I am often asked about Kahlil Gibran, the author of ‘The Prophet’ and the source of the titles of each of the novels in the Westcott Chronicles of Bath.
Kahlil was born in 1883 in the impoverished village of Bisharri overlooking the magnificent Qadisha Valley in northern Lebanon. The family were Maronite Christians: his mother Kamila was the daughter of a priest and his father had the reputation for violence – a drinker and gambler.
The boy was educated at a school run by the local priest until he was twelve, at which time Kamila left her husband and emigrated to the United States, where the family, speaking no English, settled in the slums of South End in Boston, Massachusetts.
At the age of thirteen, Gibran became interested in drawing, and was introduced to Fred Holland Day, the eccentric leader of the Boston avant garde, and imitators of the British Decadents and Pre-Raphaelites. Day became the boy’s friend and patron, introducing him to English literature, lending him books and directing him to the new Boston Public Library.
At Day’s exhibition of photographs in 1898, Gibran was introduced to Cambridge poet Josephine Prescott Peabody, some nine years older, and it was she who nicknamed him the Prophet. Within a year Kamila, concerned about the influence of his bohemian friends, took her son back to Lebanon to continue his education at the Maronite high school in Beirut.
At the age of eighteen, Gibran left Beirut to wander around Europe, eventually returning to America in April 1902.
It was at a show in 1904, where he was able to sell some of his pictures, that Gibran met Mary Haskell, who would become his most important and enduring patron. A shrewd businesswoman from a wealthy South Carolina family, she ran a private girl’s school in Boston. With Haskell’s backing he lived and mixed with the famous, devoting most of his time to painting with limited success over the years until 1914.
However, his literary career was blossoming: Al-Funum (‘The Arts’) an Arabic newspaper founded in New York in1913, published dozens of his poems. During the First World War he was associated with ‘The Seven Arts’, the prominent American literary magazine founded in 1916, but forced to close because of its pacifist leaning, when the USA entered the war in 1917.
‘The Madman’: His Parables and Poems’, Gibran’s first book in English came out in 1918.
I have spent many enjoyable holidays in Cohasset – the beautiful small coastal town of a little of 8000 people, located 16 miles south of Boston. It was here in 1917 and 1918 that Gibran published al-Mawakib (The Procession) – a two hundred line poem of dialogue between an old man and youth on the edge of a forest: it is a masterpiece of mahjari poetry, pioneering Arabic Verse. As year later in Cairo came al-Awasif (the Storms), a collection of 31 articles.

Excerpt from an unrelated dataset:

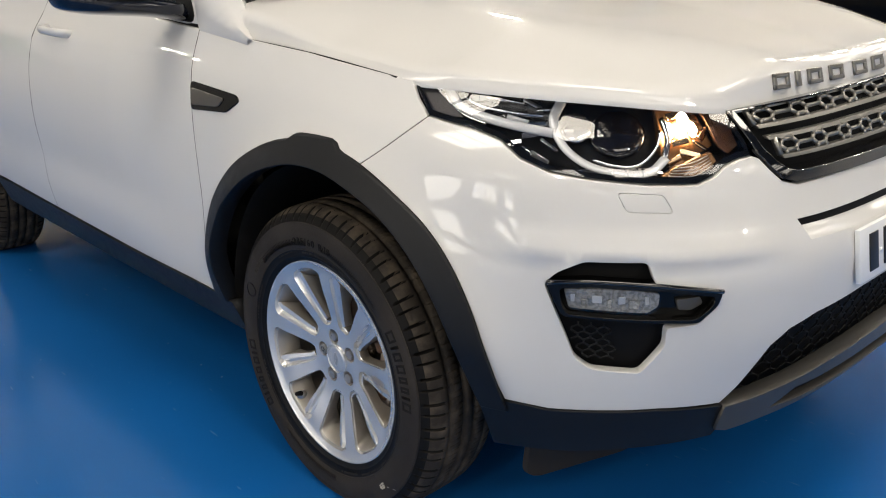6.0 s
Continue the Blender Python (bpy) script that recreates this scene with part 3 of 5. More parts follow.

This was followed by the Forerunner: His Parables and Poems, the harshness of war replaced by softer writing.
Gibran’s masterpiece ‘The Prophet’, was published in 1923: Haskell had referred to it in her journal of 1912. Written in Arabic and translated into English, which Haskell edited, and as with earlier books all the drawings are also by the author. The reviewers were few and rather indifferent, in contrast to the massive public acclaim. The first edition sold out in two months, followed by 1300 every year during the Great Depression, 60,000 in 1944 and 1,00,000 by 1957.
Kahlil Gibran died on 10th April 1931 of cirrhosis of the liver. After a funeral mass in Boston, and in accordance with his wishes, his coffin was returned to Bisharri, his birthplace in Lebanon.